Yikes, you are right… I just linked a private repo. '^^ I have poked the rest of the group and it seems that at least a tweet was made [1] – but not much else remains. Describing it from memory, we ran ELMo and BERT on Wikipedia and then allowed similarity search between a query and showed heat maps to a matched context. Nothing particularly deep compared to yours that go into the transformer “machinery”, but I think it captures very well how most Question Answering models still operate: Embed query and contexts in a high-dimensional space, compare, find semantically plausible span, and done!
[1]: https://twitter.com/Johannes_Welbl/status/106530965474036121...

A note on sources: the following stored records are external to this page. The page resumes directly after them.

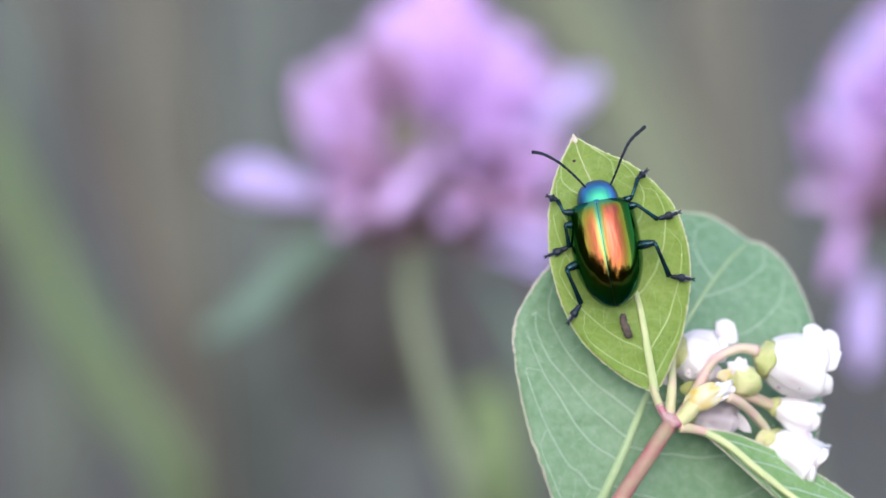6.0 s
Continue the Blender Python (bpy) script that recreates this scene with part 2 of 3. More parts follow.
# ---- ground and distance ----
def build_ground():
    bm = bmesh.new()
    n = 64
    edges = [math.copysign(abs(i / (n / 2)) ** 3, i) * 400 for i in range(-n // 2, n // 2 + 1)]
    grid = []
    for y in edges:
        row = []
        for x in edges:
            r = math.hypot(x, y)
            z = 0.03 * noise.noise((x * 1.3, y * 1.3, 0)) * min(1, r) if r < 60 else 0
            row.append(bm.verts.new((x, y, z)))
        grid.append(row)
    for a, b in zip(grid, grid[1:]):
        for i in range(n):
            bm.faces.new((a[i], a[i + 1], b[i + 1], b[i]))
    me = bpy.data.meshes.new("ground")
    bm.to_mesh(me)
    bm.free()
    me.materials.append(M_SOIL)
    return tagged(new("ground", me), "bare grey-brown meadow soil with thin grass", "ground", kind="structure")


build_ground()


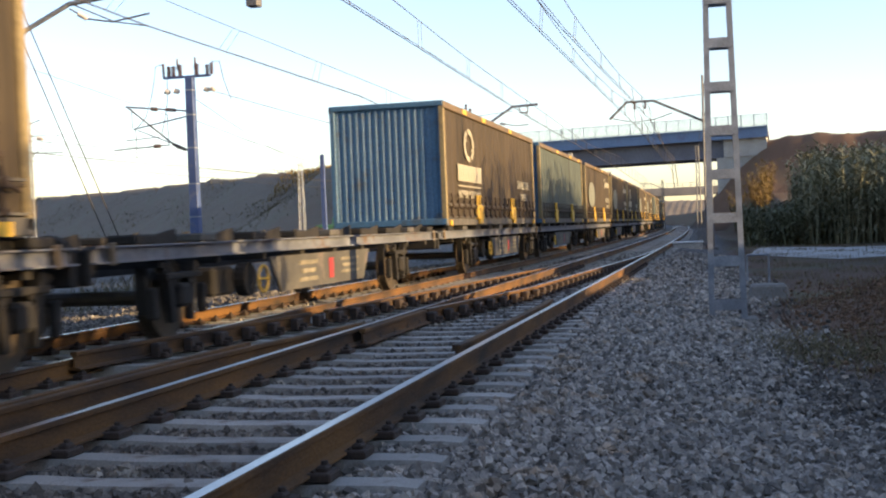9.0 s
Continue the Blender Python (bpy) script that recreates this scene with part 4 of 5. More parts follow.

Work and articles like yours has truly had an impact on me, even though they are largely qualitative. We always say “Turing complete” this and “Turing complete” that, but theoretical statements such as this have little practical utility to me as we all know that what can be learnt and what is learnt are two very different things. For example, “Visualizing and Understanding Recurrent Networks” by Karpathy et al. (2015) [2] that you list as inspiration blew my mind in terms of for example neurons that monotonically decrease from the sentence start. I remember Karpathy giving a talk on it in London and what struck me was how he simply had gone to manually inspect the neurons manually (heresy!) as there were only a few thousand of them any way. That playfulness, truly admirable.
[2]: https://arxiv.org/abs/1506.02078
Another anecdote, now from “Attention Is All You Need” by Vaswani et al. (2017) [3] where I was far from sold on Transformers as a model until Uszkoreit gave a talk at an invitation-only summit where he showed those cherry-picked attention heads that “flipped” based on whether an object was animate or not. I approached him after the talk and asked why it was not in the paper as it was awesome! Maybe I am biased because I give a large role to intuition in science, but analysis such as this is far more valuable to me as a researcher than yet another point of BLEU or a 10th dataset. Again, my bias, but I feel that there is a need for new ways of thinking in terms of both “hard” empiricism and “soft” analysis in machine learning as we seemingly are now having to mature given the attention we are receiving.
[3]: https://arxiv.org/abs/1706.03762
Apologies if I am rambling, it is midnight now and I barely slept last night.